‘It is widely documented that parts of the media industry have struggled to recruit a workforce that mirrors society. Thankfully, over the last few years, much has changed and we’re seeing an increase in diverse talent coming into the industry but there is still some way to go. In this week's guest blog post, Emma Newman, CRO EMEA at PubMatic talks about DE&I needs and the importance of building it into an organization’s core values.’
In the last few years, we’ve seen a positive and much-needed change in society around equality and representation. Movements have arisen around the rights of specific groups but if the media industry wants to make real progress around diversity and inclusion, we need to review every layer of the advertising process and ensure that inclusion is part of the conversation at all organizations involved in delivering advertising and at every level of those organizations.
Look Below the Surface
Diversity, equality, and inclusion (DE&I) is a multifaceted area and it is our collective responsibility to continually evaluate the level of diverse representation in every project we’re involved in and make changes when that is lacking. This is critical if we’re to bring credibility to the work that we do as it is impossible to truly understand the impact of under-representation or DE&I issues unless you have lived that experience.
We need to make it a habit to identify who is missing from the conversation and make it a priority to find those people and get them involved in our work.
Critically, this must not be treated as a tick-box exercise – there must be a genuine sense of belonging for everyone involved. No single individual will ever live the experiences of all others; however, this doesn’t mean that we can’t help build a sense of belonging for anyone from any background. When you have identified a need to bring new people together, but lack relevant lived experiences, identify thought leaders who have gone through similar experiences and engage with their content. Spark conversations, amplify the messages trusted thought leaders spread, and continue to do so until the people you’re trying to reach feel comfortable entering your space.

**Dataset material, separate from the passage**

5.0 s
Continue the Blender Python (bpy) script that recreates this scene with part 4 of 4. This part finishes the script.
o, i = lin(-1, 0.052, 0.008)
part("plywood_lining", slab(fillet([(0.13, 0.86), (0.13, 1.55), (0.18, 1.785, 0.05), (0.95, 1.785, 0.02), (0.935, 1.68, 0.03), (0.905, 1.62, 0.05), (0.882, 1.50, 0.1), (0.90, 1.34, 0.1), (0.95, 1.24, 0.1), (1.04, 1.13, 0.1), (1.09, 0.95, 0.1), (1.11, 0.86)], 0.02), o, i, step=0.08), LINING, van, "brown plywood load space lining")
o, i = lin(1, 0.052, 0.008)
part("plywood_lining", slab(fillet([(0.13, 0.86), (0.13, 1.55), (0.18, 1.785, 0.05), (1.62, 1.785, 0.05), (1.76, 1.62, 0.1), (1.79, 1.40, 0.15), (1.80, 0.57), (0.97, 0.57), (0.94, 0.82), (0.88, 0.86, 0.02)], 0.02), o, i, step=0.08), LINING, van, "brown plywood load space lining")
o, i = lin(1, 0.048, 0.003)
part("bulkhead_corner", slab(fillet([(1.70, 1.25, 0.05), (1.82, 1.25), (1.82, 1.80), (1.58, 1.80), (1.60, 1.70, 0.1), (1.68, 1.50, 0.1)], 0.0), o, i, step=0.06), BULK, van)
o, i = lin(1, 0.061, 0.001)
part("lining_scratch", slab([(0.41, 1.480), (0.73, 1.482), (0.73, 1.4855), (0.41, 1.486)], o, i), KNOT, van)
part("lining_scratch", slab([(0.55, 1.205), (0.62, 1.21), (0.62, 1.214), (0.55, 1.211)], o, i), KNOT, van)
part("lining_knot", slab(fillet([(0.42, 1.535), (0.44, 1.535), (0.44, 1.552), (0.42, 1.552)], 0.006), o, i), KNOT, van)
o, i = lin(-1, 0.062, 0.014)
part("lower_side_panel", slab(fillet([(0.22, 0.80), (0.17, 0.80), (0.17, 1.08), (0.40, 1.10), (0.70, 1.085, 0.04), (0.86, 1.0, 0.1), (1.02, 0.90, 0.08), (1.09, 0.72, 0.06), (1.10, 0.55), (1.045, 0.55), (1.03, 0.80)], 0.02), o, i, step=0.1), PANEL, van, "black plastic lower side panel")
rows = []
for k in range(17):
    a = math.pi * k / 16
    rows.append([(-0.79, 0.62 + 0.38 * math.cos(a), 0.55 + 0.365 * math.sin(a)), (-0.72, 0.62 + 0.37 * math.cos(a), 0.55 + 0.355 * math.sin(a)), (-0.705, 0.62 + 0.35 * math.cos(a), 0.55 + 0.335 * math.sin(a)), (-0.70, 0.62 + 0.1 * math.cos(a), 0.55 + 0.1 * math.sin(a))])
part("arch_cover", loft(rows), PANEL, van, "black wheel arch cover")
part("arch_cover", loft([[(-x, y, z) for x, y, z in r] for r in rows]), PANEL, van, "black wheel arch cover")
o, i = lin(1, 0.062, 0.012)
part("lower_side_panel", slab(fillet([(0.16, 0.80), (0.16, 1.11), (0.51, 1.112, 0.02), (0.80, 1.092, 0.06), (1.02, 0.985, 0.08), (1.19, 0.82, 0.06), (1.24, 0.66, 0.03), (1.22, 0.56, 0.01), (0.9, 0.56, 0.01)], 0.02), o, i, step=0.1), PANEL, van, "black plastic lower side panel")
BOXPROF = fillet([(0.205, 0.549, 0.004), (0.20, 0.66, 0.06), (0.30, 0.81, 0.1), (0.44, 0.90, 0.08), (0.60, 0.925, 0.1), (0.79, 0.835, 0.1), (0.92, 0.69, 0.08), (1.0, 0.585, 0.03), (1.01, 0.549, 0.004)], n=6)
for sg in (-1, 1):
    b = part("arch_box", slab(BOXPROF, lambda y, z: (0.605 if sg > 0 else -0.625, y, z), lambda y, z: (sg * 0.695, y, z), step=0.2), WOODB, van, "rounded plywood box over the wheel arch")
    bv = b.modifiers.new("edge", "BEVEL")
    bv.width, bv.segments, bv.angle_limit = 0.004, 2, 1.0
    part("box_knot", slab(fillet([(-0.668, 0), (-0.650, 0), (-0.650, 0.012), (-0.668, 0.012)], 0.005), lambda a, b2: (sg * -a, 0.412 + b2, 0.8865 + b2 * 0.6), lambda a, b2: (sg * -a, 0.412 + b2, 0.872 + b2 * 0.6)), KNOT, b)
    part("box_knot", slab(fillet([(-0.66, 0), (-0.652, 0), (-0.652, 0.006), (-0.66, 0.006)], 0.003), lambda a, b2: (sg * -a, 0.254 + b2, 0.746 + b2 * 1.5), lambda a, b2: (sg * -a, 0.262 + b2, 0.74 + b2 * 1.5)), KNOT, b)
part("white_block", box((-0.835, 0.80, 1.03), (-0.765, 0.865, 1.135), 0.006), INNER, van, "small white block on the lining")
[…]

Measurement and Accountability
Good policy setting starts with gathering data and insights into the opinions, perspectives, and expectations across your organization, at all levels – especially what is needed to make your business equally accessible to everyone. As you develop DE&I policies and processes, make sure you build robust measurement strategies that enable you to compare and contrast progress across all departments, at all levels, as well as across all genders, ethnicities, sexual orientations and physical abilities that are appropriate to your business. Give this data the value it deserves, treat it in the same way you treat your revenue data – make it front and center of your business. This level of transparency and accountability generates authentic, sustainable, meaningful change.
True DE&I also requires looking beyond your own business and creating a circle of accountability that includes all your partners, suppliers, and other stakeholders. In the marketing world, everyone holds the key to driving this transformation beyond who we see in adverts. The goal of advertising is to connect with the widest range of potential customers – how can anyone do this if they are working in, or with, homogenous teams?
We should be fueling progress in diversity through RFPs that ensure all partners involved in conceptualizing, making, and delivering an advertising campaign come with the widest range of real-world experiences possible.
How Can We Break Down More Barriers?
The advertising industry has a distinct opportunity to influence culture and leading by example is how we nurture the next generation of industry leaders. If we want to continue to improve DE&I, we first need to acknowledge and evaluate every component part within our own organizations and partners and be prepared to be uncomfortable with what we find.
It’s important to measure not only the level of representation but also the perceptions of what that means to individuals and to find a way to make sure every individual feels they are able to use their voice safely without fear of negative repercussions. We need to work collectively to remove the sense of fear we all have of doing the wrong thing or embarrassing our team, our company, or our clients.
There is a genuine desire for change across the industry and that desire comes from a positive place. We need to extrapolate this and be kind to ourselves and each other and understand that we might use the wrong words or do the wrong thing but we’re trying to do something positive, we just don’t quite always know how best to do this. But it’s from failure that we learn that we can educate others, and be truly transformative.